The Art of Harley Quinn

The Art of Harley Quinn

I had no idea, when I posted preview pages from The Art of Harley Quinn, just how huge this book was! It’s almost the size of a TV tray! All the better to show off the art pieces within in glossy color.

It’s not just pretty pictures, though. There’s a foreword by Paul Dini, character co-creator, with some thoughts on how Harley Quinn lends herself to different approaches. There’s a brief history, with quotes and memories from key players, of how Batman: The Animated Series — her launching pad — came to be. Her first comic book appearance, in The Batman Adventures #12, is represented by its cover and a few pages, as is her focus one shot, The Batman Adventures: Mad Love.

There’s a lot of good detail here without getting too bogged down in minutiae. Writer Andrew Farago does a great job making the text as interesting as the art — quite the accomplishment for a coffee-table picture book! Chapters cover how the cartoon character entered the DCU proper during the huge No Man’s Land event and gained her first solo series, which launched in 2000 and was canceled for low sales in 2004. (Harley that unpopular? Never again!)

The Art of Harley Quinn

After a wide range of different approaches, Harley wound up in the Suicide Squad, and with another solo series in 2014. The last section of the book goes by in a blur, with several spin-off miniseries and a whole bunch of pretty pretty art. (Do note, though, that this is a comic history, so no movie or current-day cartoon images.)

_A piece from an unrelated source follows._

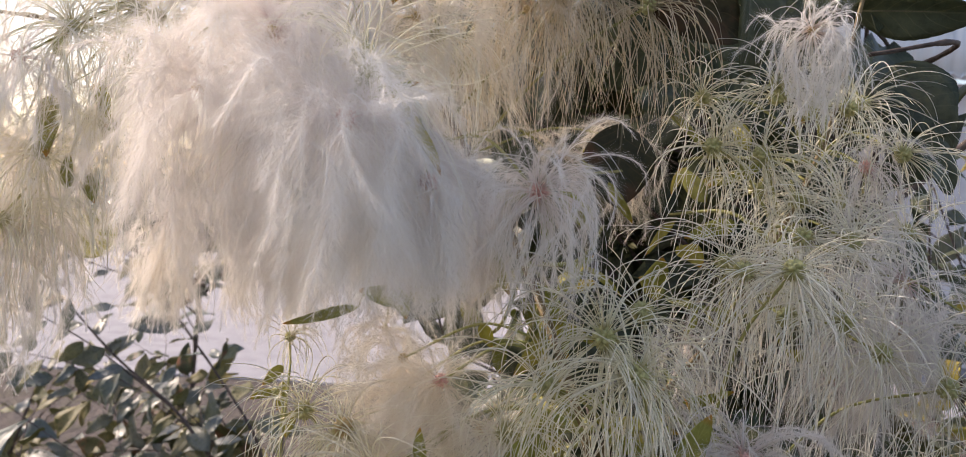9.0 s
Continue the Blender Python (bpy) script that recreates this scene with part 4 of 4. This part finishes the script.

If you’re still stuck on what to get as a gift for a comic fan (or you’re already planning what to pick up after the holidays with your gift cards), this wouldn’t be a bad choice. You want to get it in person (at your local comic store, perhaps), because the sheer size makes it tricky to ship.

And Harley Quinn is a character that has widespread appeal. Speaking very generally, guys find her attractive — particularly now that they’ve cut down her bodysuit to hot pants — while gals like the idea of someone so unconstrained by rules, so able to do whatever she wants with a violent sense of humor. (The studio provided a review copy.)